As we shall see in Parts III and IV, the techniques of proper orthogonal decomposition and Galerkin projection can be powerful tools for obtaining low-order models that capture the qualitative behavior of complex, high-dimensional systems. However, for certain systems, the resulting models can perform poorly: even if a large fraction of energy (over 99%) is captured by the modes used for projection, the resulting low-order models may still have completely different qualitative behavior. The transients may be poorly captured, and the stability types of equilibria can even be different.
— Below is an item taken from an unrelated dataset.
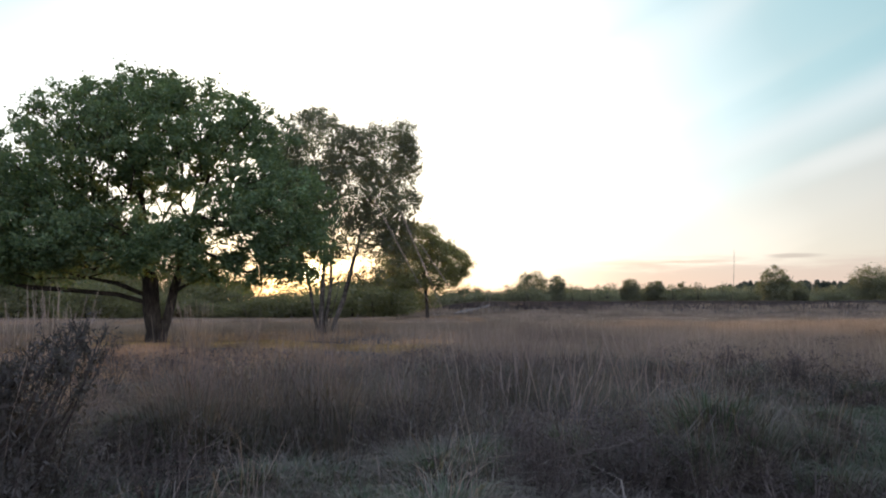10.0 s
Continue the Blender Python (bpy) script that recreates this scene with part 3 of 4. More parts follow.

In this chapter, we present a method which can dramatically outperform projection onto traditional energy-based empirical eigenfunctions described in Chapter 3.We focus primarily (though not exclusively) on linear systems, for several reasons. Many of the pitfalls of traditional proper orthogonal decomposition can be demonstrated for linear systems, without the additional complexity of nonlinearities. Furthermore, for linear systems, one can use operator norms to quantify the difference between a detailed model and its reduced order approximation. Most importantly, for linear systems, there are established tools for performing model reduction, for instance using balanced truncation, which is described in Section 5.1. In contrast, while some modest extensions to nonlinear systems have been attempted, model reduction of nonlinear systems is still an active area of research.

The techniques described in this chapter also differ from those in Chapters 3 and 4 in that they are formulated for input–output systems. The inputs represent the external influences on the system, for instance from external disturbances, or from actuators in a flow-control setting.